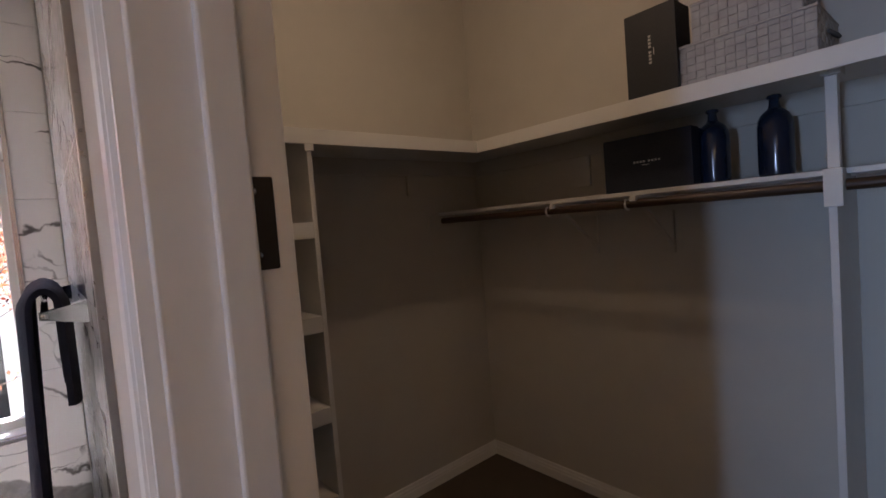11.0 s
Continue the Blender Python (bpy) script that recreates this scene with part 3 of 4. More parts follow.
# ---- towels on their bar ----
def towel_bar():
    ob = thing("towel_bar", "flat chrome towel bar fixed to the marble wall", "towel bar")
    bm = bmesh.new()
    box(bm, 5.213, 5.227, 1.50, 2.27, 1.462, 1.474, bevel=0.003)
    part("bar", bm, M["chrome"], ob, "", True)
    for y in (1.515, 2.255):
        bm = bmesh.new()
        vs = [bm.verts.new(p) for p in ((5.211, y - 0.012, 1.462), (5.2895, y - 0.024, 1.445), (5.2895, y + 0.024, 1.445), (5.211, y + 0.012, 1.462),
                                        (5.211, y - 0.012, 1.476), (5.2895, y - 0.024, 1.492), (5.2895, y + 0.024, 1.492), (5.211, y + 0.012, 1.476))]
        for f in ((0, 1, 2, 3), (7, 6, 5, 4), (0, 4, 5, 1), (1, 5, 6, 2), (2, 6, 7, 3), (3, 7, 4, 0)):
            bm.faces.new([vs[i] for i in f])
        part("bracket", bm, M["chrome"], ob, "wedge-shaped chrome bracket")


def towel(y0, y1, zf, zb, seed, flare):
    ob = thing("towel", "folded navy terry towel hanging over the bar", "towel", "navy towels on the bar")
    rnd = random.Random(seed)
    ph = [rnd.uniform(0, 6.28) for _ in range(6)]
    path = []
    for i in range(26):
        path.append((-0.047, zf + (1.475 - zf) * i / 25))
    for i in range(1, 9):
        a = math.pi * i / 9
        path.append((-0.047 * math.cos(a), 1.475 + 0.050 * math.sin(a)))
    for i in range(13):
        path.append((0.047, 1.475 - (1.475 - zb) * i / 12))
    n = 22
    bm = bmesh.new()
    grid = []
    for j, (dx, z) in enumerate(path):
        row = []
        low = max(0.0, (1.475 - z) / (1.475 - zf))
        for k in range(n + 1):
            u = k / n
            w = 0.009 * low * math.sin(9 * u + ph[0]) + 0.005 * low * math.sin(17 * u + ph[1] + 2 * low)
            y = y0 + (y1 - y0) * u + flare * low * (0.5 - u) * 0.10 + 0.004 * math.sin(6 * z + ph[2])
            edge = 1 - 0.35 * (abs(2 * u - 1) ** 8)
            side = -1 if j < 30 else 1
            row.append(bm.verts.new((5.220 + dx * edge + side * abs(w) * (1.0 if j < 30 else 0.4) - 0.010 * low * (j < 30), y, z + 0.004 * math.sin(5 * u + ph[3]) * low)))
        grid.append(row)
    for a, b in zip(grid, grid[1:]):
        for k in range(n):
            bm.faces.new((a[k], a[k + 1], b[k + 1], b[k]))
    bmesh.ops.recalc_face_normals(bm, faces=bm.faces)
    bmesh.ops.solidify(bm, geom=bm.faces[:], thickness=0.013)
    part("cloth", bm, M["towel"], ob, "", True)
    for dz in (0.075, 0.105):
        bm = bmesh.new()
        box(bm, 5.220 - 0.073, 5.220 - 0.066, y0 + 0.010 + 0.05 * flare, y1 - 0.010 - 0.05 * flare, zf + dz, zf + dz + 0.012, bevel=0.002)
        part("border_band", bm, M["towel"], ob, "woven navy border band")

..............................

## Written task
Restate the data above word for word. Do not include the images.

## Result of this exercise
11.0 s
Continue the Blender Python (bpy) script that recreates this scene with part 3 of 4. More parts follow.
# ---- towels on their bar ----
def towel_bar():
    ob = thing("towel_bar", "flat chrome towel bar fixed to the marble wall", "towel bar")
    bm = bmesh.new()
    box(bm, 5.213, 5.227, 1.50, 2.27, 1.462, 1.474, bevel=0.003)
    part("bar", bm, M["chrome"], ob, "", True)
    for y in (1.515, 2.255):
        bm = bmesh.new()
        vs = [bm.verts.new(p) for p in ((5.211, y - 0.012, 1.462), (5.2895, y - 0.024, 1.445), (5.2895, y + 0.024, 1.445), (5.211, y + 0.012, 1.462),
                                        (5.211, y - 0.012, 1.476), (5.2895, y - 0.024, 1.492), (5.2895, y + 0.024, 1.492), (5.211, y + 0.012, 1.476))]
        for f in ((0, 1, 2, 3), (7, 6, 5, 4), (0, 4, 5, 1), (1, 5, 6, 2), (2, 6, 7, 3), (3, 7, 4, 0)):
            bm.faces.new([vs[i] for i in f])
        part("bracket", bm, M["chrome"], ob, "wedge-shaped chrome bracket")


def towel(y0, y1, zf, zb, seed, flare):
    ob = thing("towel", "folded navy terry towel hanging over the bar", "towel", "navy towels on the bar")
    rnd = random.Random(seed)
    ph = [rnd.uniform(0, 6.28) for _ in range(6)]
    path = []
    for i in range(26):
        path.append((-0.047, zf + (1.475 - zf) * i / 25))
    for i in range(1, 9):
        a = math.pi * i / 9
        path.append((-0.047 * math.cos(a), 1.475 + 0.050 * math.sin(a)))
    for i in range(13):
        path.append((0.047, 1.475 - (1.475 - zb) * i / 12))
    n = 22
    bm = bmesh.new()
    grid = []
    for j, (dx, z) in enumerate(path):
        row = []
        low = max(0.0, (1.475 - z) / (1.475 - zf))
        for k in range(n + 1):
            u = k / n
            w = 0.009 * low * math.sin(9 * u + ph[0]) + 0.005 * low * math.sin(17 * u + ph[1] + 2 * low)
            y = y0 + (y1 - y0) * u + flare * low * (0.5 - u) * 0.10 + 0.004 * math.sin(6 * z + ph[2])
            edge = 1 - 0.35 * (abs(2 * u - 1) ** 8)
            side = -1 if j < 30 else 1
            row.append(bm.verts.new((5.220 + dx * edge + side * abs(w) * (1.0 if j < 30 else 0.4) - 0.010 * low * (j < 30), y, z + 0.004 * math.sin(5 * u + ph[3]) * low)))
        grid.append(row)
    for a, b in zip(grid, grid[1:]):
        for k in range(n):
            bm.faces.new((a[k], a[k + 1], b[k + 1], b[k]))
    bmesh.ops.recalc_face_normals(bm, faces=bm.faces)
    bmesh.ops.solidify(bm, geom=bm.faces[:], thickness=0.013)
    part("cloth", bm, M["towel"], ob, "", True)
    for dz in (0.075, 0.105):
        bm = bmesh.new()
        box(bm, 5.220 - 0.073, 5.220 - 0.066, y0 + 0.010 + 0.05 * flare, y1 - 0.010 - 0.05 * flare, zf + dz, zf + dz + 0.012, bevel=0.002)
        part("border_band", bm, M["towel"], ob, "woven navy border band")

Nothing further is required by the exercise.